Object Detection — Anchor Box VS Bounding Box

2 min readAug 6, 2023

In object detection algorithms like Faster R-CNN and YOLO, anchor boxes are used to generate candidate regions and to predict bounding box adjustments and objectness scores. These predictions help refine the anchor boxes to match the ground-truth object locations. Bounding boxes, on the other hand, are the ground-truth annotations used to evaluate the model’s accuracy in localizing objects during training and testing.

Bounding Boxes:

A bounding box is a rectangular region that is used to enclose an object or a specific region of interest within an image. It is represented by four coordinates: (x_min, y_min) representing the top-left corner, and (x_max, y_max) representing the bottom-right corner of the rectangle. Bounding boxes are used to localize objects within an image and are commonly annotated in object detection datasets to provide ground-truth information about the object’s location.

Anchor Boxes:

Anchor boxes, also known as anchor priors or default boxes, are pre-defined bounding boxes with specific sizes, aspect ratios, and positions that are used as reference templates during object detection. These anchor boxes are placed at various positions across an image, often in a grid-like pattern, to capture objects of different scales and shapes. During training and inference, anchor boxes are used to predict the locations and shapes of objects relative to these reference boxes.

Key Differences:

Definition and Purpose:

Bounding boxes represent the actual regions in an image that enclose objects of interest.
Anchor boxes are reference bounding boxes used to predict object locations and shapes during object detection.

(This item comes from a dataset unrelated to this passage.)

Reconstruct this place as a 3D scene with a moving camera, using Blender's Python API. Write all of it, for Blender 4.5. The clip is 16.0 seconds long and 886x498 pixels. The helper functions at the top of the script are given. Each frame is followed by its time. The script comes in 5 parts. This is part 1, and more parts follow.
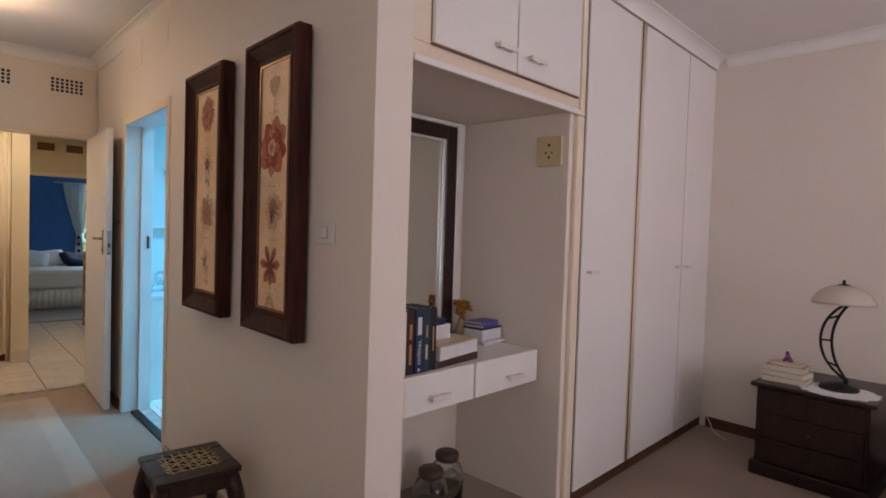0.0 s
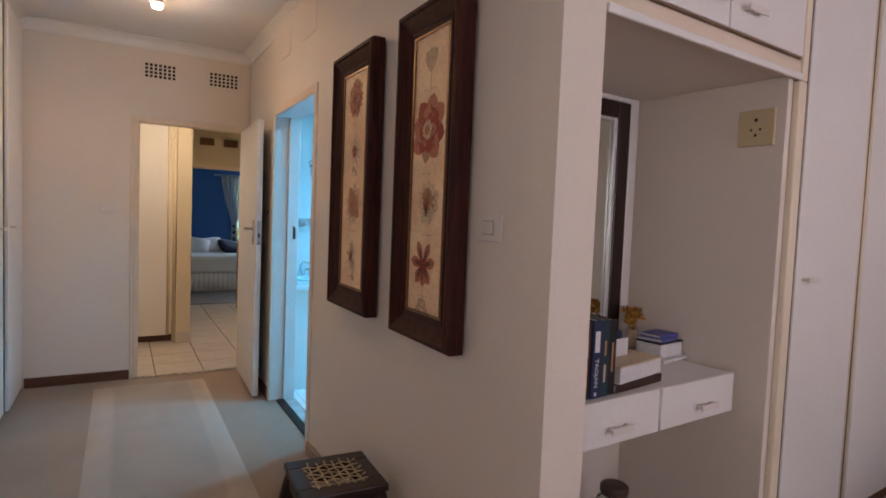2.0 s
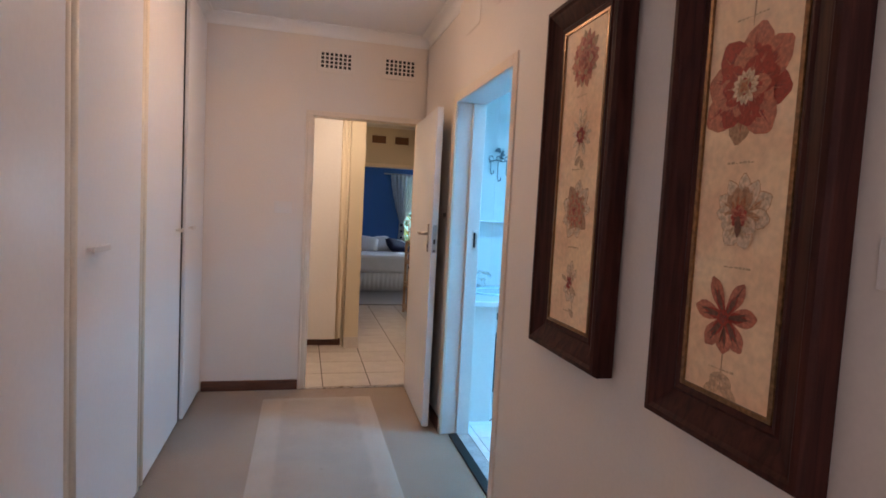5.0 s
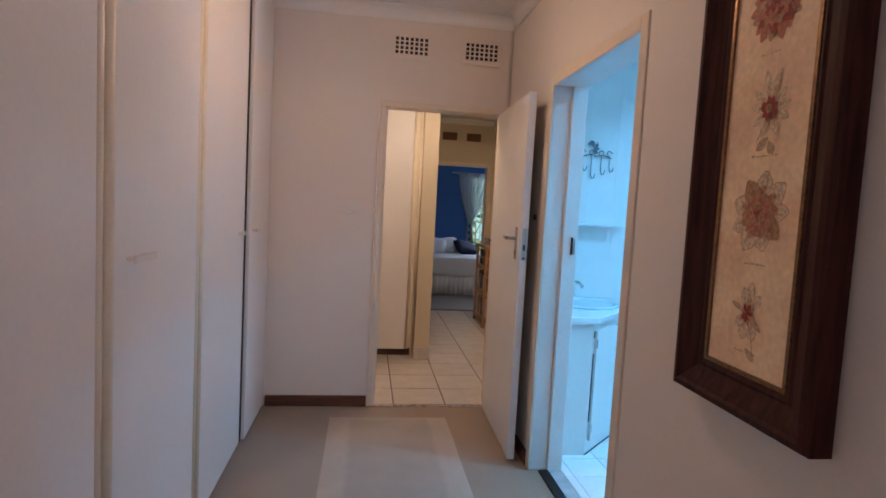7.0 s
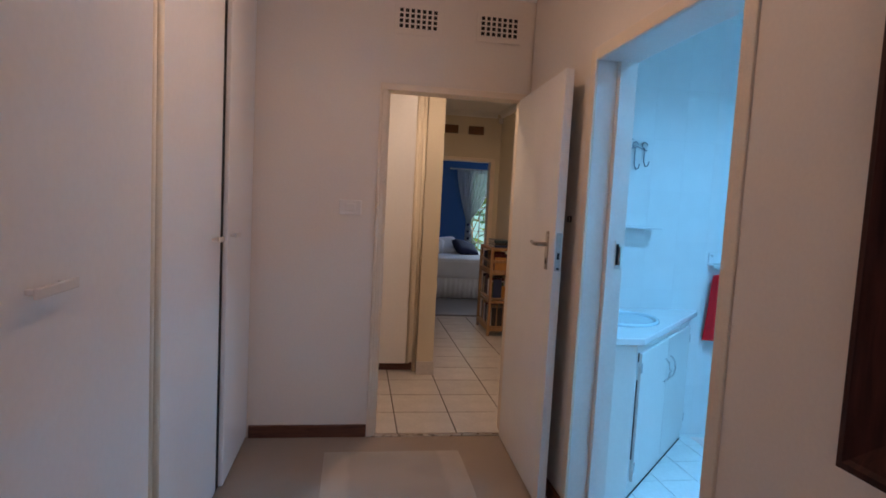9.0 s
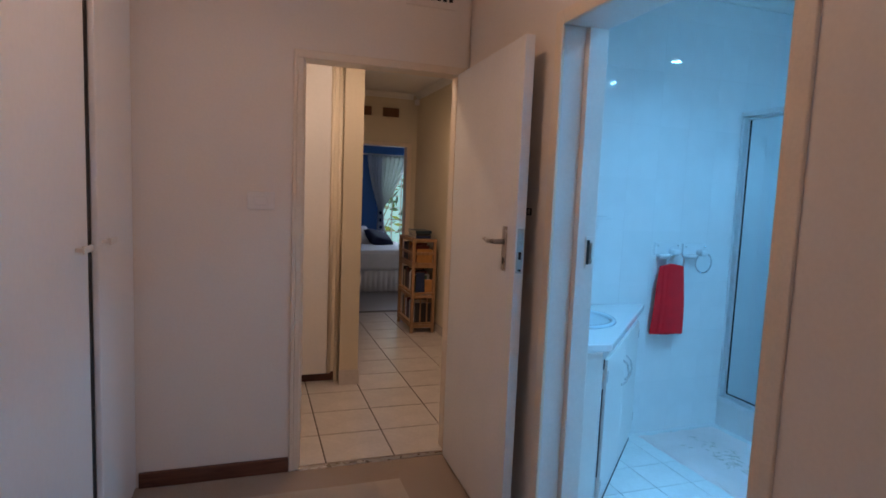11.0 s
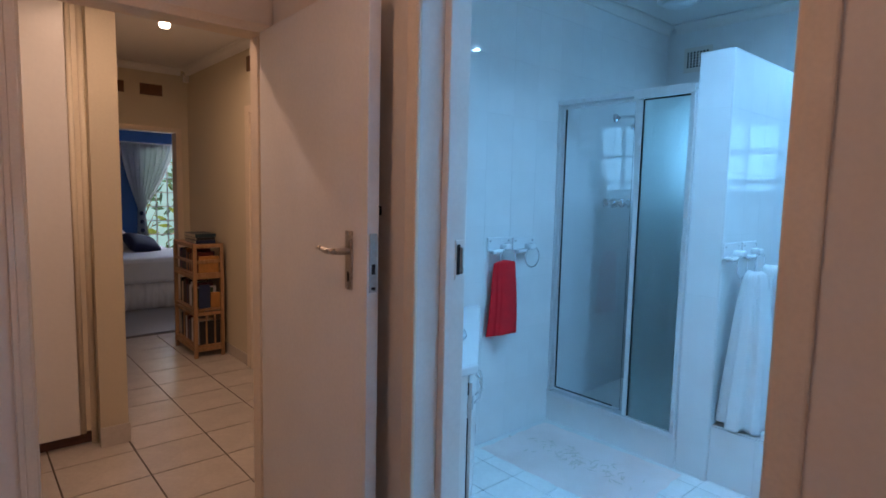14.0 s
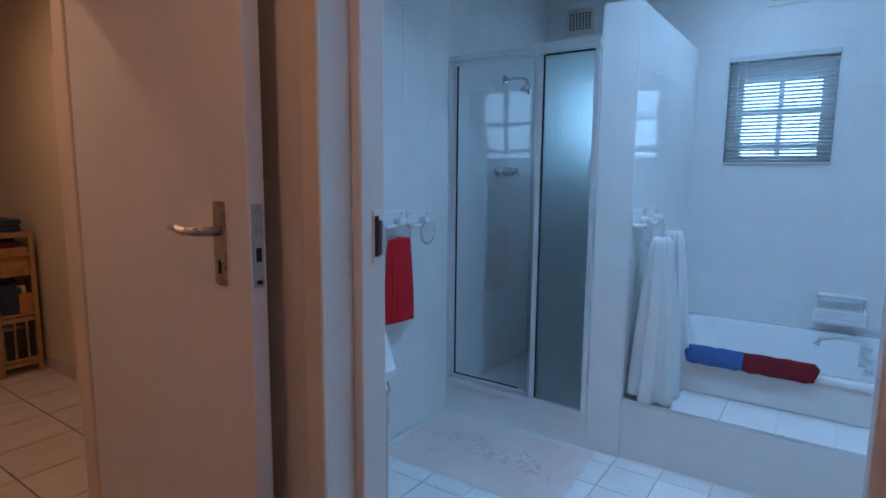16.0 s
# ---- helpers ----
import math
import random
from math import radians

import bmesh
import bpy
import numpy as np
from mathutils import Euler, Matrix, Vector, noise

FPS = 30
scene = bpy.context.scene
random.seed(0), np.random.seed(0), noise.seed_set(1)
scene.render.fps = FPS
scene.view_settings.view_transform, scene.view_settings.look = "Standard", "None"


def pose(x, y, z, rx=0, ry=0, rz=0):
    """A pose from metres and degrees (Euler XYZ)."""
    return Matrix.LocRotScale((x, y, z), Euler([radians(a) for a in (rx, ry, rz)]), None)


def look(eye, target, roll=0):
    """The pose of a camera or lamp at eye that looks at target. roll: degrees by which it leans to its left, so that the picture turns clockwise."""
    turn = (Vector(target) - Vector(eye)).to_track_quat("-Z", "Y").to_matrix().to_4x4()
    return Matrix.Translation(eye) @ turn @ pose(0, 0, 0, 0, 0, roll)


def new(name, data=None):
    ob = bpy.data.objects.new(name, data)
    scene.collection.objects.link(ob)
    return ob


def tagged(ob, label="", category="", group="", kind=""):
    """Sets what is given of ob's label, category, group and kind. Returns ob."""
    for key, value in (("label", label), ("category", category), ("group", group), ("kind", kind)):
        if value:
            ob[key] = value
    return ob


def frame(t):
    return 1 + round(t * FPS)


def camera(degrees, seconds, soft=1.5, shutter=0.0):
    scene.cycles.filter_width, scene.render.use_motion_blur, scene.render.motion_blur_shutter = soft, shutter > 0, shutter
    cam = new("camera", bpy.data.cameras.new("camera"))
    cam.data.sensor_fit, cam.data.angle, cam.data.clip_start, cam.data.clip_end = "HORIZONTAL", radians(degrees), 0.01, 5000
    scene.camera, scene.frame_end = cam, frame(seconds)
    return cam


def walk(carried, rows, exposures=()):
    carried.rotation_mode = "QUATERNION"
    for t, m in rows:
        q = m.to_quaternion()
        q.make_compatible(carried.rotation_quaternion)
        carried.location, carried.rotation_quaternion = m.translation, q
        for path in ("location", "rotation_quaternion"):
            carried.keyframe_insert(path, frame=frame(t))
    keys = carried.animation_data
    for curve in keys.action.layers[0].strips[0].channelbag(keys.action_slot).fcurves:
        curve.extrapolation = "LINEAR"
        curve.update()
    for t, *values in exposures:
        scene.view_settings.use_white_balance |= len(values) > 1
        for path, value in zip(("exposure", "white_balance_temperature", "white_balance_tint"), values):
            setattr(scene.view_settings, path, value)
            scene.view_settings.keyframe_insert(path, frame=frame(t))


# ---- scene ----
cam = camera(76.5, 16.0, soft=1.7)
PATH = [
    (0, (0.33, -0.032, 1.368), (1.68, 1.443, 1.307), 1.8),
    (0.5, (0.353, 0.052, 1.392), (1.627, 1.591, 1.302), 1.9),
    (1, (0.39, 0.143, 1.387), (1.583, 1.746, 1.291), 2.1),
    (1.5, (0.409, 0.233, 1.389), (1.508, 1.901, 1.285), 2.2),
    (2, (0.411, 0.341, 1.375), (1.406, 2.073, 1.266), 2.3),
    (2.5, (0.411, 0.48, 1.372), (1.313, 2.261, 1.256), 2.5),
    (3, (0.403, 0.626, 1.366), (1.235, 2.44, 1.247), 2.7),
    (3.5, (0.383, 0.758, 1.365), (1.145, 2.603, 1.24), 2.8),
    (4, (0.412, 0.886, 1.369), (1.076, 2.768, 1.238), 2.9),
    (4.5, (0.464, 1.013, 1.386), (1.039, 2.924, 1.249), 3.0),
    (5, (0.479, 1.117, 1.402), (0.964, 3.052, 1.262), 3.0),
    (7.5, (0.424, 1.721, 1.397), (0.67, 3.7, 1.244), 3.1),
    (8, (0.435, 1.867, 1.402), (0.667, 3.847, 1.247), 3.1),
    (10.5, (0.258, 2.446, 1.413), (0.812, 4.358, 1.228), 2.5),
    (11, (0.3, 2.578, 1.425), (0.939, 4.463, 1.229), 2.3),
    (11.5, (0.347, 2.685, 1.421), (1.088, 4.533, 1.227), 2.3),
    (12, (0.375, 2.76, 1.436), (1.206, 4.568, 1.24), 2.1),
    (12.5, (0.376, 2.855, 1.439), (1.317, 4.609, 1.245), 2.0),
    (13, (0.354, 2.978, 1.446), (1.433, 4.651, 1.253), 1.8),
    (13.5, (0.331, 3.089, 1.439), (1.535, 4.674, 1.245), 1.5),
    (14, (0.36, 3.165, 1.422), (1.664, 4.669, 1.227), 1.3),
    (14.5, (0.41, 3.261, 1.412), (1.803, 4.681, 1.207), 1.1),
    (15, (0.457, 3.371, 1.399), (1.93, 4.706, 1.18), 0.9),
    (15.5, (0.513, 3.447, 1.37), (2.056, 4.696, 1.125), 0.8),
    (16, (0.552, 3.567, 1.365), (2.18, 4.698, 1.102), 0.5),
]
EXPOSURE = [(0.0, -0.28, 6400, 2), (1.5, -0.33, 6400, 3), (3.0, -0.24, 6350, 7), (4.0, -0.19, 6300, 10), (5.0, -0.22, 6300, 12), (8.0, -0.64, 6300, 15), (10.5, -0.95, 6350, 17), (12.5, -0.93, 6600, 20), (14.0, -1.02, 6900, 26), (16.0, -1.50, 7800, 41)]
walk(cam, [(t, look(eye, target, roll)) for t, eye, target, roll in PATH], EXPOSURE)

# world, sun and lamps
world = bpy.data.worlds.new("sky")
scene.world = world
world.use_nodes = True
wt = world.node_tree
sky = wt.nodes.new("ShaderNodeTexSky")
sky.sky_type = "NISHITA"
sky.sun_disc = False
sky.sun_elevation, sky.sun_rotation = radians(61), radians(180)
wt.links.new(sky.outputs[0], wt.nodes["Background"].inputs[0])
wt.nodes["Background"].inputs[1].default_value = 0.12

sun = new("sun", bpy.data.lights.new("sun", "SUN"))
sun.data.energy, sun.data.angle, sun.data.color = 5.0, radians(0.5), (1, 0.95, 0.88)
sun.matrix_world = look((2, 6, 14), (2, 14, 0))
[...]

Annotating vs. Predicting:

Bounding boxes are provided as annotations in object detection datasets, representing ground-truth object locations.
Anchor boxes are used as templates for prediction during model training and inference. The model predicts adjustments to anchor boxes to match objects’ actual locations.

Static vs. Adaptive:

Bounding boxes are static and determined by annotators based on the object’s true boundaries.
Anchor boxes are adaptable and can be designed with different scales and aspect ratios to handle various object sizes and shapes.

Localization vs. Reference:

Bounding boxes are used for object localization and are compared to predicted boxes to measure accuracy.
Anchor boxes serve as reference points for predicting object locations and shapes.